The descriptions of how women’s lives were controlled by Victorian men and any deviance from limited ‘norms’ deemed as insanity that required extreme, punishing treatments make for grim reading in Elaine Showalter’s book The Female Malady.
Amid the painful accounts of the methods male mind doctors employed to police the borders of acceptable behaviour among women, Florence Nightingale’s plea that women should be allowed to “suffer” shone out.
Give us back our suffering, we cry to heaven in our hearts – suffering rather than indifferentism; for out of nothing comes nothing. But out of suffering may come the cure. Better have pain than paralysis! A hundred may struggle and drown in the breakers. One discovers the new world. But rather, ten times rather, die in the surf, heralding the way to that new world, than stand idly on the shore!
The plea is the fulcrum of the lengthy essay titled Cassandra that Nightingale wrote in the 1850s that Showalter describes as a
scathing analysis of the stresses and conventions that drove Victorian middle-class womente> to silence, depression, illness, even lunatic asylums and death.
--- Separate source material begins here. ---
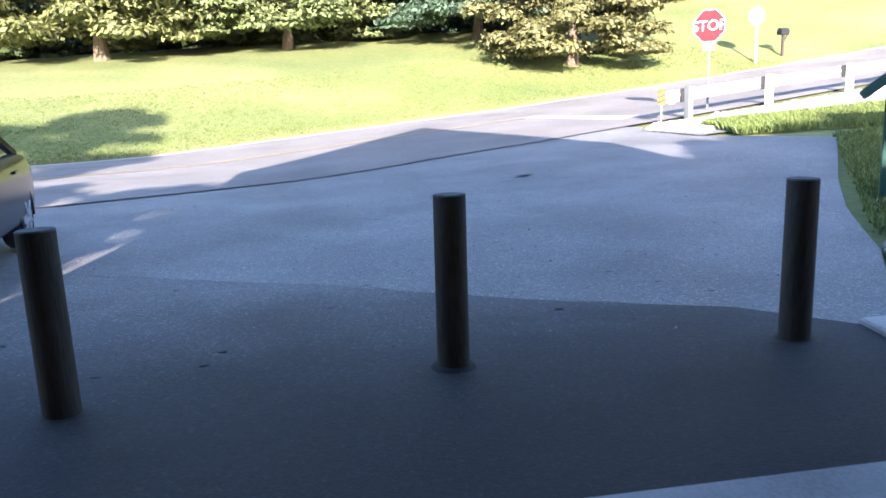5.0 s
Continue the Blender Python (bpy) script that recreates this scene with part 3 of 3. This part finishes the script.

Women must be able to suffer if they are to grow. Experiencing frustration and discontent to its fullest, suffering all its pangs, is the price of adulthood, a “privilege” that may lead to action. To deny, suppress and stupefy these emotions leads to madness, the hysteria and mental deterioration Nightingale saw everywhere in the lives of well-to-do English women.
The suffering Nightingale envisaged as an antidote to the mental paralysis of women’s lives, didn’t only include the private, but had social and political dimensions, including contact with “the practical reality of life – sickness and crime, and poverty in masses”.
There are numerous strands of thought that could be picked up in Nightingale’s plea for suffering, not least the privilege of her position within English society. But the issue of agency, of the importance of struggle struck me because I’ve experienced how transformative it has been to experience pain head on these last three years and find a way through. It also resonated with some reading I did some years ago now about the Judea Capta, a figure of womanhood that emerged briefly in the seventeenth century.
In The Terror Dream, Susan Faludi describes how the belief in spiritual equality before God among Puritan settlers in America briefly opened up a new space for women in the seventeenth century. Due to the proliferation of printing presses, this period was marked by the unprecedented publication of accounts of women’s psychological and spiritual struggles during periods of captivity following raids by American Indian tribes during King Philip’s War which lasted from 1675 to 1678.
The captivity experience provided a constant reminder to the settlers of what Faludi describes as the “struggle-toward-submission ideal” that bound both men and women together.
And by championing that experience, Puritan society wound up championing a vision of femininity in which the rigours of the frontier were confronted by a woman who, however humble and dependent on God, was active, enterprising, and rigorous in her pursuit of that humility and dependency.
The Judea Capta was a complex figure, not least because of the context of war and the fight to conquer the continent that she emerged in. The space for women’s voices and experience that opened up with the publication of A Narrative of the Captivity and Restoration of Mrs. Mary Rowlandson in 1682 was one that was also closely monitored and controlled. And it was quickly closed down notions of male authority and superior strength were threatened by accounts of resilient, determined women. There were also concerns that some women evidently preferred living among their “captors” and were reluctant to return to their old lives.
A pivotal story was that of Hannah Duston who was seized by Abenaki warriors who killed her five-day old baby. Dustin escaped after killing nine of her captors, shocking her community when she returned with 10 scalps with the intention of collecting the £50 bounty offered for each. The Judea Capta story not only highlights the role that struggle plays in women’s lives, but also is a means by which we can examine the type of power that women draw upon and utilise.
While interviewing three women who were part of the Durham teaching assistant’s campaign against significant wage cuts I was struck by the degree to which, despite a lack of confidence and feelings of being overwhelmed, they all felt the need to push back and struggle against what was happening to them. In doing so they became vocal activists prepared to speak out even when they were terrified. In refusing to be “victims” they found their voices and no longer felt that they were “asleep” as one of them put it.
Although the contexts and eras are very different, there’s a common thread that suggests a different space in which femininity can be explored and constituted – in confronting that context and struggling towards change. In this sense, Nightingale’s plea is not a call for suffering for its own sake, but for the freedom to engage with life and face the challenge of responding. But as Dustan’s experience almost 200 years earlier shows, there are important questions to consider about the nature of the power women choose to exercise and the methods they use in that struggle.